■ **STATED PROBLEM**: Look through the data below. Collect every line where the word "with" occurs.

■ **DATA SECTION**:
[BEGIN]
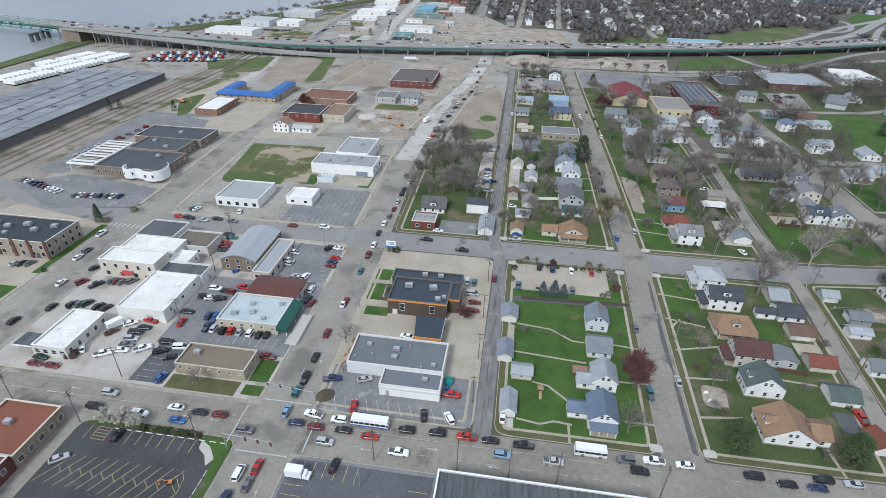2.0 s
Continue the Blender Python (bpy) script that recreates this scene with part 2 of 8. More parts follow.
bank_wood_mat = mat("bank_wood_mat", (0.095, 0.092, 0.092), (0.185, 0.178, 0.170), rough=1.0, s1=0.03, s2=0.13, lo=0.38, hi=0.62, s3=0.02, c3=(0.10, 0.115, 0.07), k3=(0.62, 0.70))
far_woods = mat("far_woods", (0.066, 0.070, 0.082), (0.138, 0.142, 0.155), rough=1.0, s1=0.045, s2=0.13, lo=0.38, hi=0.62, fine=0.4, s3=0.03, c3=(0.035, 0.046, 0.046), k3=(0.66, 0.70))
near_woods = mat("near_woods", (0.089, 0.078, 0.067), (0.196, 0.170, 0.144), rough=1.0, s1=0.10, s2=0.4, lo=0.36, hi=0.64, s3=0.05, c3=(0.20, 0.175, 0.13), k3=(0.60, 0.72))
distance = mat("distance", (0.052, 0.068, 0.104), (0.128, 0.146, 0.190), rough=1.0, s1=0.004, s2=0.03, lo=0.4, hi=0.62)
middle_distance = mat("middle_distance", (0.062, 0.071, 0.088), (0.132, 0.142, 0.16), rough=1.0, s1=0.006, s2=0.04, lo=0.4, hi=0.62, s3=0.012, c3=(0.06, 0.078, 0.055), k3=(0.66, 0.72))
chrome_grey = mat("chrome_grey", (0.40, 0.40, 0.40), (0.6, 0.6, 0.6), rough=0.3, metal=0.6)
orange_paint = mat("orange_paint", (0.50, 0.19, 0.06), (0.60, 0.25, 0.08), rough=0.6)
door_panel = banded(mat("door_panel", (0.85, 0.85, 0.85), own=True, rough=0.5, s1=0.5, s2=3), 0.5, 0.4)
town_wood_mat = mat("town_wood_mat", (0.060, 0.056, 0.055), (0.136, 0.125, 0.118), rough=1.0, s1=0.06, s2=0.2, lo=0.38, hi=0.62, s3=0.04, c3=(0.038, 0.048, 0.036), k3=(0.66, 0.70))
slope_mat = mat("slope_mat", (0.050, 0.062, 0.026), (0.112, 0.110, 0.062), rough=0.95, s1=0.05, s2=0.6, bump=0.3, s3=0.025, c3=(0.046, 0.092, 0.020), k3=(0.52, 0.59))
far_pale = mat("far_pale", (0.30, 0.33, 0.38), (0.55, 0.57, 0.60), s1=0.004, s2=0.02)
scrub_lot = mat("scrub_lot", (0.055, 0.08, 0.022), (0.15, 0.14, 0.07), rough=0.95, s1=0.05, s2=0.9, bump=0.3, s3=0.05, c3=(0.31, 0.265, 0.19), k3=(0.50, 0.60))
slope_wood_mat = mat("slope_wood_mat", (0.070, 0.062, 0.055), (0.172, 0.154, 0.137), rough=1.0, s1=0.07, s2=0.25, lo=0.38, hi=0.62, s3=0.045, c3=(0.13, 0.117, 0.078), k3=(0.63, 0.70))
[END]
[BEGIN]
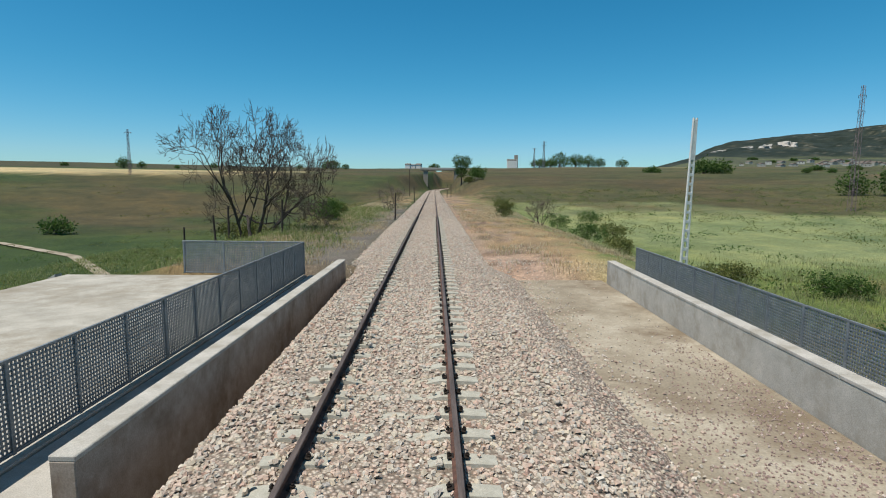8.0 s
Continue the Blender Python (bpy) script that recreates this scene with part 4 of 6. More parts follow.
[END]
■ **SOLUTION TO THE EXERCISE**:
Continue the Blender Python (bpy) script that recreates this scene with part 2 of 8. More parts follow.
Continue the Blender Python (bpy) script that recreates this scene with part 4 of 6. More parts follow.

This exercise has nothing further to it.